In 1953, songwriter Boudleaux Bryant gave an assist to Lord’s career by playing a tape of his recordings for Don Law at Columbia records, who signed Lord to the label. As mentioned previously, Lord recorded several regional hits in both the rockabilly and country idioms. At the same time, he became a regular on The Ozark Jubilee (ABC television show starring Red Foley, based out of Springfield, Missouri), where he stayed for five and a half years. Lord also made his first guest appearance on the Grand Ole Opry in 1954 and appeared occasionally thereafter.
The Ozark Jubilee went off the air in 1960, so Bobby Lord moved to Nashville, joining the Grand Ole Opry that same year, where he remained active until the mid 70s. In 1961 he began recording for the Hickory label, where he had his first National hit in eight years with “Life Can Have Meaning”. In 1967, he moved to Decca, where had seven charted hits, with the biggest being “You and Me Against The World” (not the same song as the Helen Reddy hit) and “Wake Me Up Early In The Morning”. While with Decca, Lord released one album, and during this period he hosted the nationally syndicated Bobby Lord Show, which was seen in 40 markets in the U.S. and 34 countries around the world. He also had a late afternoon live country TV show on WSMV
After his Decca contract expired, Bobby Lord more or less retired from the music business, returning to his native Florida to sell real estate. When The Nashville Network (TNN) came into being, he hosted Country Sportsman (later called Celebrity Outdoors) and made occasional guest appearances on other TNN shows. After 1990 Lord was largely retired from show business.
Bobby Lord was a deeply religious man, and his 1969 book Hit The Glory Road remains as fascinating to read today as it was when first published.

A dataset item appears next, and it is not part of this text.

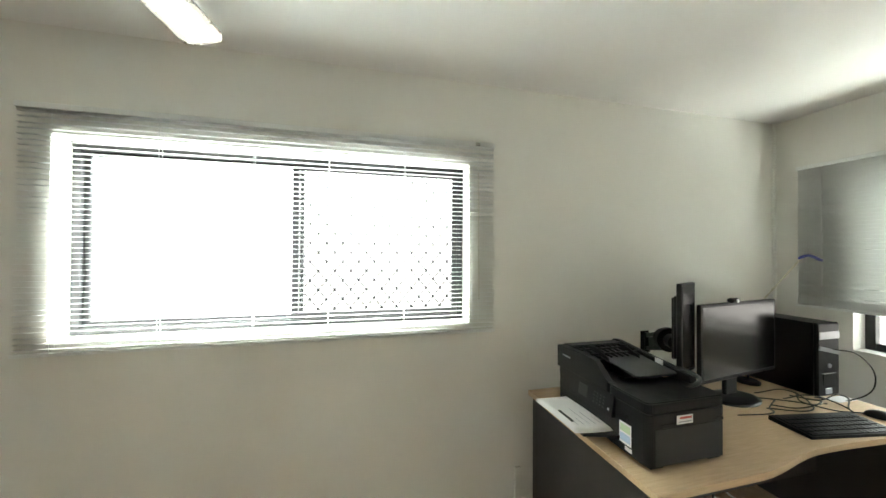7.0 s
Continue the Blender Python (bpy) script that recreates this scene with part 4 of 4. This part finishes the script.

The book includes interviews with such notables as Roy Acuff, Bill Anderson, Boudleaux & Felice Bryant, Skeeter Davis, Jake Hess and Tex Ritter, discussing their concepts of religion, morality and country music, as well as relaying a number of truly funny stories.

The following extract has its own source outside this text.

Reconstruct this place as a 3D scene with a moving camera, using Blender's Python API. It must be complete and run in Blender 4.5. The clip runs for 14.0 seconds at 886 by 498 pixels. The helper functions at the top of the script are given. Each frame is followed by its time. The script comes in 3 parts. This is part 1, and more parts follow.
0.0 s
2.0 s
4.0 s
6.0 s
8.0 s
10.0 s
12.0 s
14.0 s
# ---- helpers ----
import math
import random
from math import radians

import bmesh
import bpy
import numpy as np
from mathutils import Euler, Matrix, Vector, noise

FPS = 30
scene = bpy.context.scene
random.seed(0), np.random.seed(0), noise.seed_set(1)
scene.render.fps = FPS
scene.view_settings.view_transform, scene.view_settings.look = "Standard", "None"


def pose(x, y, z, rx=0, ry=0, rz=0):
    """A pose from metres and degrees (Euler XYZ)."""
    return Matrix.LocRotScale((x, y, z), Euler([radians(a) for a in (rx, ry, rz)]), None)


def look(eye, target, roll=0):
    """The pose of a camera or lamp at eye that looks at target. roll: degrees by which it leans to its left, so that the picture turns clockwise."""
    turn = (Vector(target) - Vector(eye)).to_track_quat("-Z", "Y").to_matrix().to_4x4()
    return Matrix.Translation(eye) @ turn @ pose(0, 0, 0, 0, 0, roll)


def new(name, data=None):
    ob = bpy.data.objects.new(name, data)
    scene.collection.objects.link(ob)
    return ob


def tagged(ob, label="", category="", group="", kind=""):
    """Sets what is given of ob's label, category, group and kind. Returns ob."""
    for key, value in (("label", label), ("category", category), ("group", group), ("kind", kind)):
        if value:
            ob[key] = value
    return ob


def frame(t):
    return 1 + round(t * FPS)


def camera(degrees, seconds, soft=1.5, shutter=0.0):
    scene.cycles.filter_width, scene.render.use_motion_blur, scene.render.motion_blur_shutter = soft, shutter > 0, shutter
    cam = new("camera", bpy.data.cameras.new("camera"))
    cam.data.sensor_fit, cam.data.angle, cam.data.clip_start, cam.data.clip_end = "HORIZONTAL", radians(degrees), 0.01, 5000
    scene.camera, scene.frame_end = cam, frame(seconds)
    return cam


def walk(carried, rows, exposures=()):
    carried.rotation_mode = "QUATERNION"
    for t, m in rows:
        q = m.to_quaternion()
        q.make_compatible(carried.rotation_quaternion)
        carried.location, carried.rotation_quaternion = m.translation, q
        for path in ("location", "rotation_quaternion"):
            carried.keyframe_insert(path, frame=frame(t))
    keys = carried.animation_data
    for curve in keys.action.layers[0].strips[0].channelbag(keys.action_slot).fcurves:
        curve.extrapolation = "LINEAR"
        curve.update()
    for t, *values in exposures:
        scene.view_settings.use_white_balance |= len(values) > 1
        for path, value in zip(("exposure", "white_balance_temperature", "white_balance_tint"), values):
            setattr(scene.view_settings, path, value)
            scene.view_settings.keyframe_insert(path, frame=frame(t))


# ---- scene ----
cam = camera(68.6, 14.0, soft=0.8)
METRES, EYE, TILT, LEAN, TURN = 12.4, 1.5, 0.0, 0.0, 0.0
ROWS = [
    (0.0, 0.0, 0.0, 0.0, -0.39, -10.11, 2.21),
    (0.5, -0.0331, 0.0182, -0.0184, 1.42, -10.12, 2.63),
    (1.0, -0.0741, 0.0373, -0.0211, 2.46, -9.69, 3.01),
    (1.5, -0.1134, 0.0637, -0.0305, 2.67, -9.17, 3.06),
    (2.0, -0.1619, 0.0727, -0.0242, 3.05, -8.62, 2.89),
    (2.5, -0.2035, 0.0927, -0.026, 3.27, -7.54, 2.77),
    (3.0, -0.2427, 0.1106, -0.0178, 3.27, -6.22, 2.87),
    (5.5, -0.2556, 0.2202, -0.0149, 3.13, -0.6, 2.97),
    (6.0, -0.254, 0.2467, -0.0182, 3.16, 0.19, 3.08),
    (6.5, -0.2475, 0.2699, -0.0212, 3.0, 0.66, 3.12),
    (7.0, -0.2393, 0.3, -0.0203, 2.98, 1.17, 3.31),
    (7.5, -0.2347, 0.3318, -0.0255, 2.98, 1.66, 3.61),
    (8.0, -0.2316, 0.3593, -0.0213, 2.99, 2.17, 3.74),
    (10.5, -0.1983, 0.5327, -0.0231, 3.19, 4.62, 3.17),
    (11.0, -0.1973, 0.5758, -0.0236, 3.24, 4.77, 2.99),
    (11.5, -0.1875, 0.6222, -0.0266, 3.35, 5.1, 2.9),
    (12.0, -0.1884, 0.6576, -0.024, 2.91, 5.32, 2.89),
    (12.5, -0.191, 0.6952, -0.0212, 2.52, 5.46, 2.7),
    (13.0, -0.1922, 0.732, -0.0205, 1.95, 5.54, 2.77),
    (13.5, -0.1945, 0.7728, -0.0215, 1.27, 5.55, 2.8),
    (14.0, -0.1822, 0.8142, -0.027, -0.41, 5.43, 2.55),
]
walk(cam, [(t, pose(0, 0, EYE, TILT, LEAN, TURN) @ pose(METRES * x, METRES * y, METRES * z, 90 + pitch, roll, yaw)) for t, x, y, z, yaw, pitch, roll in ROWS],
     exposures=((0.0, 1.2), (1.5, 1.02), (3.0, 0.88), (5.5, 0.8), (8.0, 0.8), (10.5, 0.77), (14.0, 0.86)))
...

Aside from the occasional song on various rockabilly anthologies (mostly foreign-issued), Bobby Lord was completely unrepresented on CD. Even on LP, he was poorly represented, with Columbia not issuing an LP of his seminal recordings of the mid-1950s until 1964 when a short album Bobby Lord’s Best was issued on their budget Harmony label.
Hickory Records issued The Bobby Lord Show in 1965. I’ve never actually seen the album but I presume that it includes “Life Can Have Meaning”.

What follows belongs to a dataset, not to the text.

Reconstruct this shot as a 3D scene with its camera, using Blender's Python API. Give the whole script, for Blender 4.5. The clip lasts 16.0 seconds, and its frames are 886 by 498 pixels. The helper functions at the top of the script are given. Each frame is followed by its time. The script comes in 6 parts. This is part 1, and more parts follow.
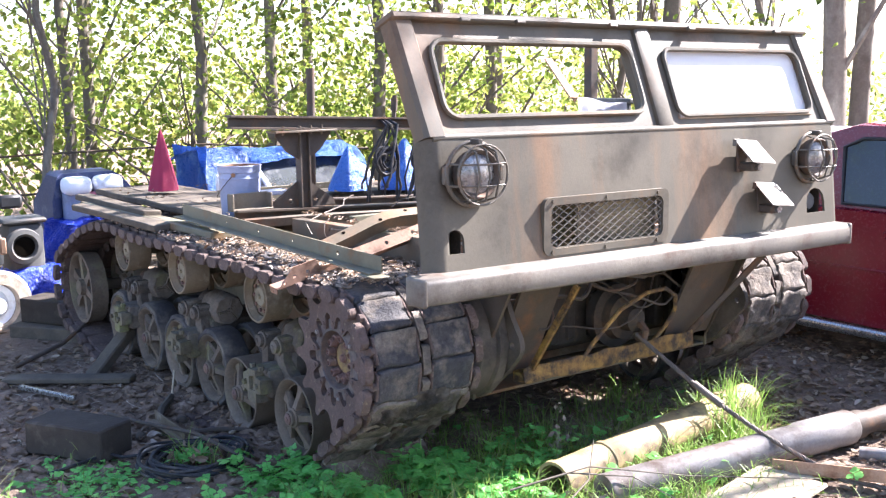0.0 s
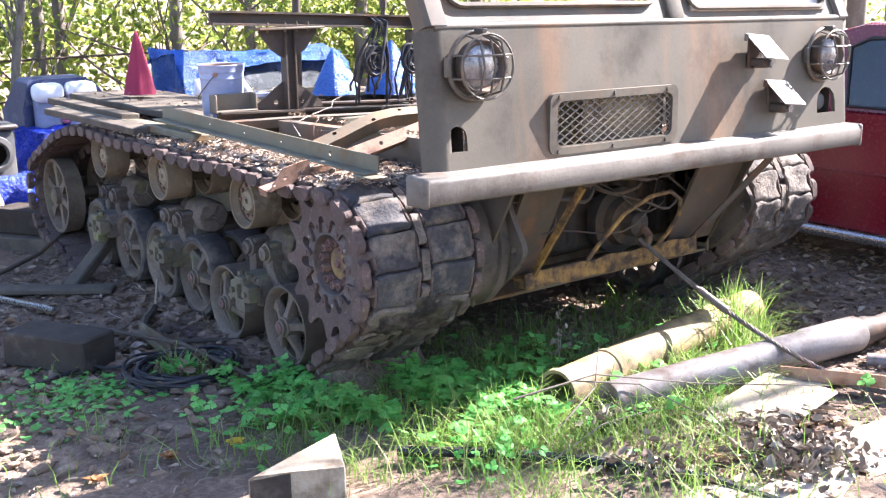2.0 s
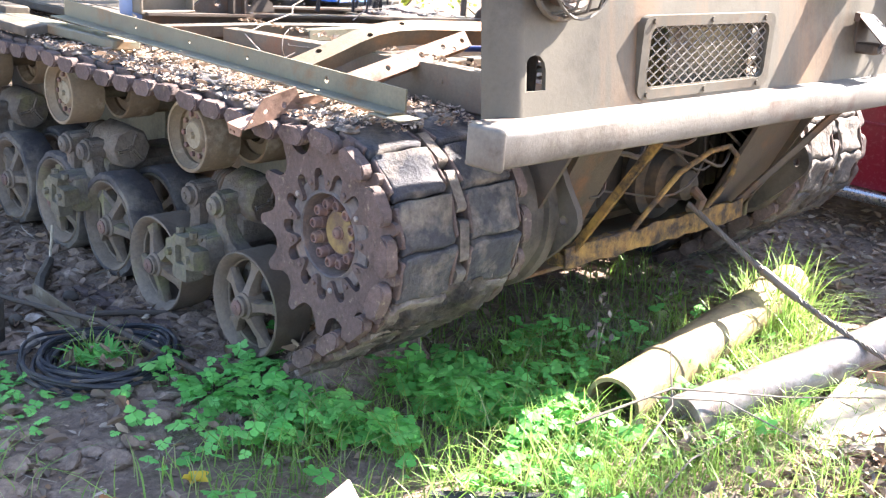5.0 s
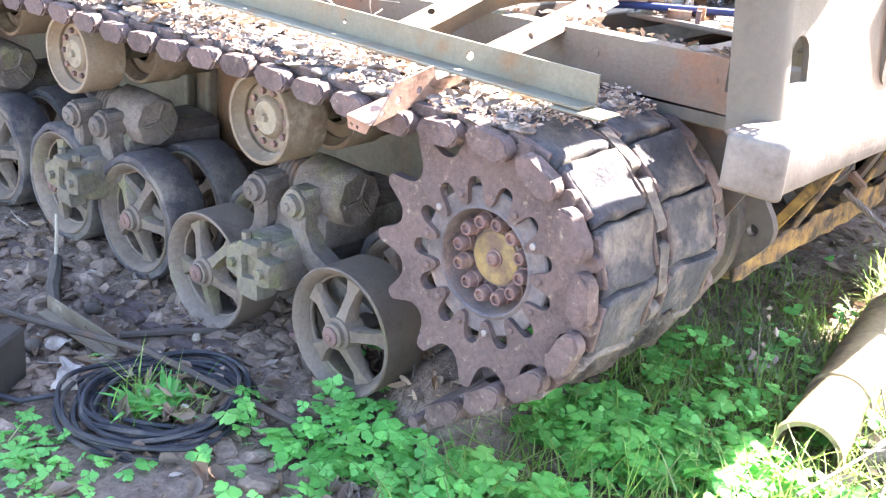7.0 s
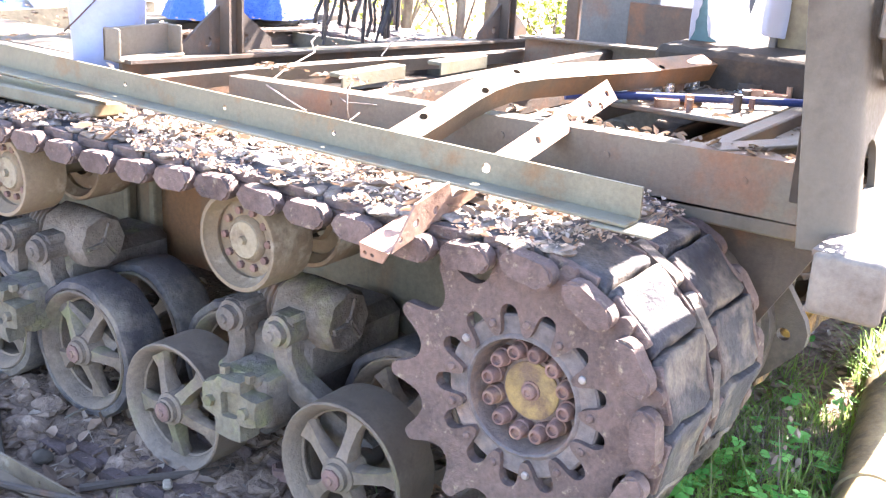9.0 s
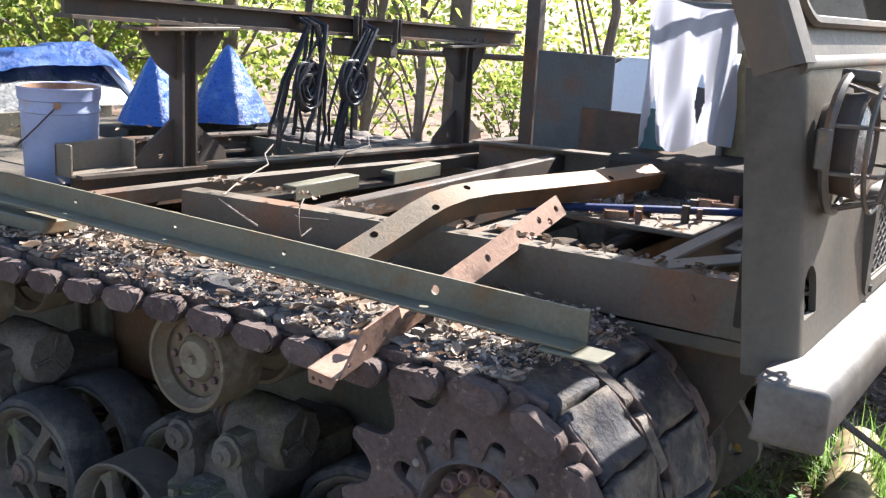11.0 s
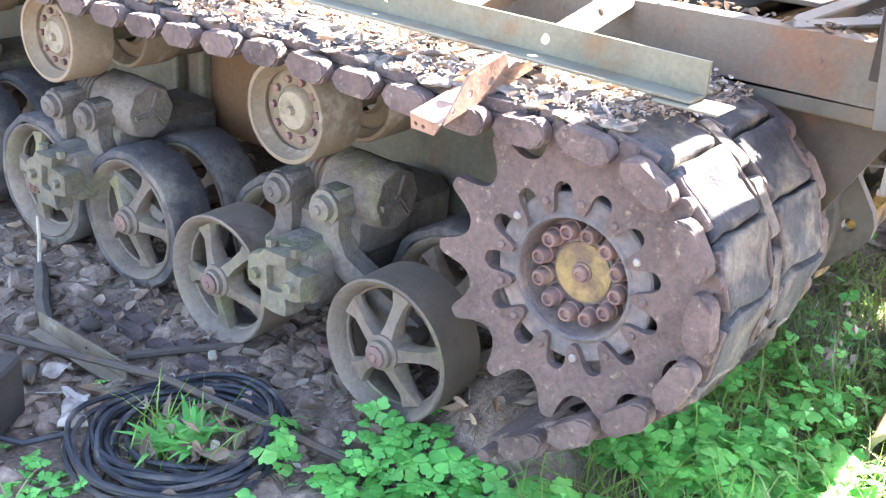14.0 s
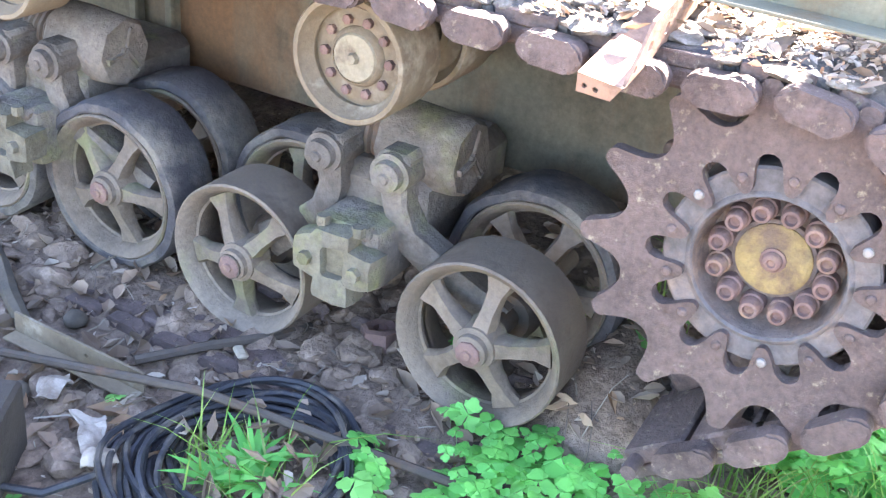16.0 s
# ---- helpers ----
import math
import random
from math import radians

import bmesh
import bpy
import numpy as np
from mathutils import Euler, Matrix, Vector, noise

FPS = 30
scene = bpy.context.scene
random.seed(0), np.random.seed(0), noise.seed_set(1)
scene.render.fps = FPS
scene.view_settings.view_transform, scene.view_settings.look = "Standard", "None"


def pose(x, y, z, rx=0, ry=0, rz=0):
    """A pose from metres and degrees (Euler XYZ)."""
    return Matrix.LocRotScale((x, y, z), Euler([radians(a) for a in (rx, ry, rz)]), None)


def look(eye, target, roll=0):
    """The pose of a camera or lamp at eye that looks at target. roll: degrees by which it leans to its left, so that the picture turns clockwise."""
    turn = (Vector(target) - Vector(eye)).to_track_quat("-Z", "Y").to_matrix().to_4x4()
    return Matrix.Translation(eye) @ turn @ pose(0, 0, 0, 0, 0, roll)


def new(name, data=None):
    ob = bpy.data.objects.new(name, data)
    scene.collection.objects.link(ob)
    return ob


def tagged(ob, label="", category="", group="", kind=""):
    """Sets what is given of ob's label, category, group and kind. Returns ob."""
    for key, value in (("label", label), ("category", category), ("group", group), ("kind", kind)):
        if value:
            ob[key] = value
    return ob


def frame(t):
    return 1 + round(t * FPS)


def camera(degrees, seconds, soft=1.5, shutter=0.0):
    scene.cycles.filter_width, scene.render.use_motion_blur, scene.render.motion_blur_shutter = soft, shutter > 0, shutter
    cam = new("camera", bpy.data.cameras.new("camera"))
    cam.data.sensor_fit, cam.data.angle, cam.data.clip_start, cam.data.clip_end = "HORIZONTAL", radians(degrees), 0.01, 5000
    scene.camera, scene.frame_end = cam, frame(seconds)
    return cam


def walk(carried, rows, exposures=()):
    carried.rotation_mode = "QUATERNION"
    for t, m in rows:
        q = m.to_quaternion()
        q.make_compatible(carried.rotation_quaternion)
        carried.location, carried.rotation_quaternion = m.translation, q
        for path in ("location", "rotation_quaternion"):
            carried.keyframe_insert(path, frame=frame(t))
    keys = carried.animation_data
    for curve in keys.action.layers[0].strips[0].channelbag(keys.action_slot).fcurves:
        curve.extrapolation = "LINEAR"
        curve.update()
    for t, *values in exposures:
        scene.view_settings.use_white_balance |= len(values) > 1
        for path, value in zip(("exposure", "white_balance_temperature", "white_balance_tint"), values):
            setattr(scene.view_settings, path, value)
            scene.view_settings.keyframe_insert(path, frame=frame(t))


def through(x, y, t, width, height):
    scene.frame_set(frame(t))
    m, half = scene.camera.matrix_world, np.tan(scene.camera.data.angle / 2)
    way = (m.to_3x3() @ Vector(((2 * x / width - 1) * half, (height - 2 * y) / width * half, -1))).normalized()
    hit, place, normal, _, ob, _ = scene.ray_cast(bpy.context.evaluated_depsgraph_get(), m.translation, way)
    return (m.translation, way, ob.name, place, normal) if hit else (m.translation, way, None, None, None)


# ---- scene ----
cam = camera(44.7, 16.0, soft=1.3)
EXPOSURES = [(0.0, 3.07, 5970, 20), (1.5, 3.09, 6000, 21), (3.0, 3.32, 6030, 20), (5.5, 4.02, 6400, 17), (7.0, 4.77, 6450, 20), (8.5, 4.80, 6500, 22), (9.2, 4.60, 6450, 22), (10.5, 2.87, 6150, 15), (11.5, 2.22, 5980, 12), (12.0, 2.16, 5980, 12), (12.6, 1.95, 6150, 12), (13.0, 2.65, 6300, 13), (13.4, 4.00, 6400, 16), (14.0, 4.85, 6450, 18), (16.0, 5.15, 6480, 18)]
PATH = [
    (0, (-2.496, -4.185, 2.033), (-1.113, -2.287, 1.652), -0.9),
    (0.5, (-2.477, -4.195, 2.016), (-1.086, -2.308, 1.612), -0.8),
    (1, (-2.492, -4.153, 2.002), (-1.081, -2.287, 1.563), -0.7),
    (1.5, (-2.512, -4.074, 1.967), (-1.088, -2.233, 1.474), -1.1),
    (2, (-2.446, -3.936, 1.921), (-1.043, -2.097, 1.359), -0.8),
    (2.5, (-2.343, -3.775, 1.922), (-0.908, -1.947, 1.408), 0.5),
    (3, (-2.308, -3.576, 1.869), (-0.860, -1.791, 1.250), 1.2),
    (3.2, (-2.298, -3.452, 1.878), (-0.820, -1.685, 1.276), 1.4),
    (5.3, (-2.147, -2.369, 1.781), (-0.513, -0.812, 1.028), 2.8),
    (5.5, (-2.153, -2.222, 1.785), (-0.496, -0.676, 1.057), 1.9),
    (6, (-2.138, -1.963, 1.784), (-0.462, -0.462, 1.010), 2.5),
    (6.5, (-2.053, -1.703, 1.756), (-0.392, -0.226, 0.908), 2.3),
    (7, (-2.022, -1.492, 1.754), (-0.321, -0.082, 0.869), 4.5),
    (7.5, (-2.034, -1.239, 1.754), (-0.234, 0.059, 0.896), 2.9),
    (8, (-2.017, -1.094, 1.761), (-0.165, 0.121, 0.888), 3.9),
    (8.5, (-1.998, -1.036, 1.770), (-0.170, 0.225, 0.916), 3.7),
    (9, (-1.975, -1.051, 1.786), (-0.093, 0.205, 1.048), 3.1),
    (9.2, (-1.972, -1.071, 1.800), (-0.045, 0.143, 1.104), 3.3),
    (11.3, (-1.941, -1.058, 1.873), (0.019, 0.188, 1.355), 2.8),
    (11.5, (-1.942, -1.047, 1.866), (0.010, 0.226, 1.379), 2.8),
    (12, (-1.962, -1.031, 1.881), (-0.049, 0.309, 1.424), 2.2),
    (12.5, (-1.975, -1.019, 1.831), (-0.124, 0.375, 1.286), 2.7),
    (13, (-1.993, -0.995, 1.800), (-0.208, 0.368, 1.011), 2.2),
    (13.5, (-1.959, -1.008, 1.745), (-0.208, 0.294, 0.793), 2.8),
    (14, (-1.925, -1.015, 1.723), (-0.169, 0.267, 0.757), 4.1),
    (14.5, (-1.922, -0.937, 1.715), (-0.171, 0.318, 0.703), 5.0),
    (15, (-1.918, -0.684, 1.710), (-0.131, 0.513, 0.693), 5.3),
    (15.5, (-1.929, -0.449, 1.681), (-0.129, 0.665, 0.594), 4.1),
    (16, (-1.818, -0.245, 1.636), (0.049, 0.688, 0.493), 5.8),
]
walk(cam, [(t, look(eye, target, roll)) for t, eye, target, roll in PATH], EXPOSURES)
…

You and Me Against The World/Wake Me Up Early In The Morning (Decca, 1970) collects the A-sides of six of Bobby’s seven Decca singles plus a few more songs.
Especially For You (Rice, 1984) includes a remake of “Hawkeye” plus remakes of “You and Me Against The World” and “Wake Me Up Early In The Morning.”
Finally in 2011, the very good folks at Bear Family issued the first ever CD compilation of Bobby’s Columbia sides – 24 tracks including the three Columbia tracks I mentioned in the article.
I place Bobby Lord in the same category as Hugh X. Lewis. Two talented guys that never scored any truly significant hits yet somehow became hosts of syndicated country music TV shows in the 1960’s. In both cases the guests were usually bigger stars than the hosts!
“Rainbow Girl” was my favorite Bobby Lord single. Seemed to be a radio favorite as I recall that it received a lot of airplay in late 1969/early 1970 though it never climbed above #28 on the chart.
“Life Can Have Meaning” is the first track on “The Bobby Lord Show” album. That LP is comprised of “A” and “B” sides from several Hickory singles. Other songs are Pickin’ White Gold, Out Behind The Barn, Don’t Shed Any Tears For Me, Cry Cry Darling, I’m Going Home Next Summer, That Room In The Corner Of The House, Trail Of Tears, I’ll Go On Alone, The Precious Jewel, A Man Needs A Woman and Take A Bucket To The Wall
An addition to your discography: After leaving Decca Bobby released four singles for the tiny Rice label in 1973 & 74. Three songs from the singles were included on that Rice LP you listed above.